# START OF INFORMATION SHOWN
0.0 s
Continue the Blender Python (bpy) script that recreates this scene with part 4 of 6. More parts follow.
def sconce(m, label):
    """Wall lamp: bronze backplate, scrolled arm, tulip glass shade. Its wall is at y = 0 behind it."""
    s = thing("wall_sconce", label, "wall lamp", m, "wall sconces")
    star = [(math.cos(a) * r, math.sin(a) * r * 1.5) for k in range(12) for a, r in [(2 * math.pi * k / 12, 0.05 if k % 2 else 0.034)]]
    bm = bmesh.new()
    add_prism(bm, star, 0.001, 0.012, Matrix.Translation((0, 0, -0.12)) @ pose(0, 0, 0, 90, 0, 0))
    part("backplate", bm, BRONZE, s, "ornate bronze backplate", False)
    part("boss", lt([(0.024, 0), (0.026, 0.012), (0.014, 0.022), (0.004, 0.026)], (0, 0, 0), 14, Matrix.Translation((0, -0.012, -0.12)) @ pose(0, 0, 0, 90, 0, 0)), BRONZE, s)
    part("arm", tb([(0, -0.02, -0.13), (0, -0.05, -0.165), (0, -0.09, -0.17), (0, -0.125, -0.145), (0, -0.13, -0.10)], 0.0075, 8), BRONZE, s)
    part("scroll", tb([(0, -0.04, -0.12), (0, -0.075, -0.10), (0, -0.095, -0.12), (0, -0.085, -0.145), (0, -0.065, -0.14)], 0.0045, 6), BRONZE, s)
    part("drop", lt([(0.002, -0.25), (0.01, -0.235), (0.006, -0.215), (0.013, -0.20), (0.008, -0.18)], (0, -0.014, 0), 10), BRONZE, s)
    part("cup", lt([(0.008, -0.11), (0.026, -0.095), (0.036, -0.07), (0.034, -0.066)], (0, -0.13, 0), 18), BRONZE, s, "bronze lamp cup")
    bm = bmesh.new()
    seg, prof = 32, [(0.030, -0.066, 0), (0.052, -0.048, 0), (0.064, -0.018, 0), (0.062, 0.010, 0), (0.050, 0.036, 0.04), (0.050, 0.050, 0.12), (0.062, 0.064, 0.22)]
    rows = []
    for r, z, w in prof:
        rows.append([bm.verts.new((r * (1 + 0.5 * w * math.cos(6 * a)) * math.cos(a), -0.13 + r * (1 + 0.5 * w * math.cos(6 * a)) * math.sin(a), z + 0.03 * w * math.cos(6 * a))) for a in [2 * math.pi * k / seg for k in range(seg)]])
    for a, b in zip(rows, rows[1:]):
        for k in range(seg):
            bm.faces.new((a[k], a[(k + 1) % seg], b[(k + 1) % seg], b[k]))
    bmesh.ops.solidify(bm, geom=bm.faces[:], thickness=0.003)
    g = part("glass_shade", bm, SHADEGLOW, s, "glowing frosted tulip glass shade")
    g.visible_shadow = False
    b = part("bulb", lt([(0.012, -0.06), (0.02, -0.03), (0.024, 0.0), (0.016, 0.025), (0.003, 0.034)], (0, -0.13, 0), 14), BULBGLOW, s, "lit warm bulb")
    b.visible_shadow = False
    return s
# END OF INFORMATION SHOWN
Return the whole listing exactly, with every line included.

0.0 s
Continue the Blender Python (bpy) script that recreates this scene with part 4 of 6. More parts follow.
def sconce(m, label):
    """Wall lamp: bronze backplate, scrolled arm, tulip glass shade. Its wall is at y = 0 behind it."""
    s = thing("wall_sconce", label, "wall lamp", m, "wall sconces")
    star = [(math.cos(a) * r, math.sin(a) * r * 1.5) for k in range(12) for a, r in [(2 * math.pi * k / 12, 0.05 if k % 2 else 0.034)]]
    bm = bmesh.new()
    add_prism(bm, star, 0.001, 0.012, Matrix.Translation((0, 0, -0.12)) @ pose(0, 0, 0, 90, 0, 0))
    part("backplate", bm, BRONZE, s, "ornate bronze backplate", False)
    part("boss", lt([(0.024, 0), (0.026, 0.012), (0.014, 0.022), (0.004, 0.026)], (0, 0, 0), 14, Matrix.Translation((0, -0.012, -0.12)) @ pose(0, 0, 0, 90, 0, 0)), BRONZE, s)
    part("arm", tb([(0, -0.02, -0.13), (0, -0.05, -0.165), (0, -0.09, -0.17), (0, -0.125, -0.145), (0, -0.13, -0.10)], 0.0075, 8), BRONZE, s)
    part("scroll", tb([(0, -0.04, -0.12), (0, -0.075, -0.10), (0, -0.095, -0.12), (0, -0.085, -0.145), (0, -0.065, -0.14)], 0.0045, 6), BRONZE, s)
    part("drop", lt([(0.002, -0.25), (0.01, -0.235), (0.006, -0.215), (0.013, -0.20), (0.008, -0.18)], (0, -0.014, 0), 10), BRONZE, s)
    part("cup", lt([(0.008, -0.11), (0.026, -0.095), (0.036, -0.07), (0.034, -0.066)], (0, -0.13, 0), 18), BRONZE, s, "bronze lamp cup")
    bm = bmesh.new()
    seg, prof = 32, [(0.030, -0.066, 0), (0.052, -0.048, 0), (0.064, -0.018, 0), (0.062, 0.010, 0), (0.050, 0.036, 0.04), (0.050, 0.050, 0.12), (0.062, 0.064, 0.22)]
    rows = []
    for r, z, w in prof:
        rows.append([bm.verts.new((r * (1 + 0.5 * w * math.cos(6 * a)) * math.cos(a), -0.13 + r * (1 + 0.5 * w * math.cos(6 * a)) * math.sin(a), z + 0.03 * w * math.cos(6 * a))) for a in [2 * math.pi * k / seg for k in range(seg)]])
    for a, b in zip(rows, rows[1:]):
        for k in range(seg):
            bm.faces.new((a[k], a[(k + 1) % seg], b[(k + 1) % seg], b[k]))
    bmesh.ops.solidify(bm, geom=bm.faces[:], thickness=0.003)
    g = part("glass_shade", bm, SHADEGLOW, s, "glowing frosted tulip glass shade")
    g.visible_shadow = False
    b = part("bulb", lt([(0.012, -0.06), (0.02, -0.03), (0.024, 0.0), (0.016, 0.025), (0.003, 0.034)], (0, -0.13, 0), 14), BULBGLOW, s, "lit warm bulb")
    b.visible_shadow = False
    return s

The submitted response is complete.